▶ Material provided:
--------
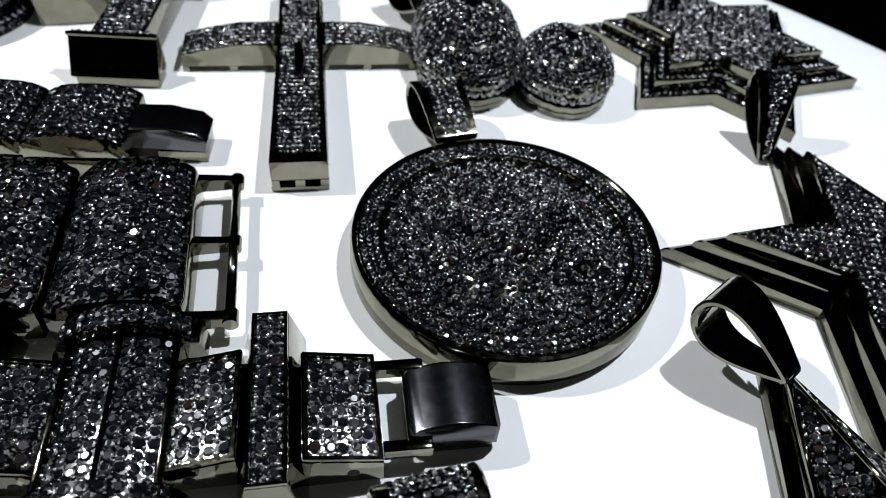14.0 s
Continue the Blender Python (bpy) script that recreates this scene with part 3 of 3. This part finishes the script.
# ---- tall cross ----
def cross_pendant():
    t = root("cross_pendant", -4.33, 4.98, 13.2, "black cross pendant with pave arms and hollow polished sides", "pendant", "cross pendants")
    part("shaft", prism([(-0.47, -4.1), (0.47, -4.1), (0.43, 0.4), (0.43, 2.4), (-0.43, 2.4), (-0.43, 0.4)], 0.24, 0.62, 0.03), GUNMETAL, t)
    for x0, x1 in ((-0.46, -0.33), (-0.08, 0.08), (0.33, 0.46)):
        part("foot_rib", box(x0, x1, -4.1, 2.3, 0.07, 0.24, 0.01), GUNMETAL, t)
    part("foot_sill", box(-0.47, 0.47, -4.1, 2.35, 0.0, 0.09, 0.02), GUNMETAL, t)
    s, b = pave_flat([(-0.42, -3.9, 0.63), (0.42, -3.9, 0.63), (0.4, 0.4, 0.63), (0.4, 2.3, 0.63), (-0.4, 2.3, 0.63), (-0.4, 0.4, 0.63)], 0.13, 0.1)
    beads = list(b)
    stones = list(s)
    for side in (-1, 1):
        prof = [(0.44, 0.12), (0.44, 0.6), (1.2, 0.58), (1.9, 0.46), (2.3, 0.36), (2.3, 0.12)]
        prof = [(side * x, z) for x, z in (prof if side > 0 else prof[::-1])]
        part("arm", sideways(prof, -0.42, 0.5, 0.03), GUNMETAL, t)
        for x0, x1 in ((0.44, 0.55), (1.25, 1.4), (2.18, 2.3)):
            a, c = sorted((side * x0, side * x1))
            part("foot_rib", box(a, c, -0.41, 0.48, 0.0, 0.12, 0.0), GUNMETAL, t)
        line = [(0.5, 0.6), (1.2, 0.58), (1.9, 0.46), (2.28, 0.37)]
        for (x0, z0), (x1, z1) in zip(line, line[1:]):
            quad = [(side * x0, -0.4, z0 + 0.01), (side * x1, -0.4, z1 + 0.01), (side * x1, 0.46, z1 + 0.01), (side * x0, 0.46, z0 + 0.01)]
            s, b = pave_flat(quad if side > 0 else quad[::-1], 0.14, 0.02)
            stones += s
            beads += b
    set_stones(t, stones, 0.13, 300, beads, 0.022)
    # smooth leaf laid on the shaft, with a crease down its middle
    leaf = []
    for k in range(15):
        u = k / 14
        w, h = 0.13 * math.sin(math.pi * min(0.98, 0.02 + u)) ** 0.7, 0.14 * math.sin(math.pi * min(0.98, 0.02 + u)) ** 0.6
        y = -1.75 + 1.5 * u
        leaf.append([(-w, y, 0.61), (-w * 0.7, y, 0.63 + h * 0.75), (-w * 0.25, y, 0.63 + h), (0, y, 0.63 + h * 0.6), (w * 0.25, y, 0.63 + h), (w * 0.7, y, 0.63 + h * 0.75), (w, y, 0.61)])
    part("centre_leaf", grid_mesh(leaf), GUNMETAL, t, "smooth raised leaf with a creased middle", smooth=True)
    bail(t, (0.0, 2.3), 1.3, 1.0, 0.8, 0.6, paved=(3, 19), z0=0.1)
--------
▶ The request: Find "with". Copy every line it occurs in.

▶ Written response:
Continue the Blender Python (bpy) script that recreates this scene with part 3 of 3. This part finishes the script.
    t = root("cross_pendant", -4.33, 4.98, 13.2, "black cross pendant with pave arms and hollow polished sides", "pendant", "cross pendants")
    # smooth leaf laid on the shaft, with a crease down its middle
    part("centre_leaf", grid_mesh(leaf), GUNMETAL, t, "smooth raised leaf with a creased middle", smooth=True)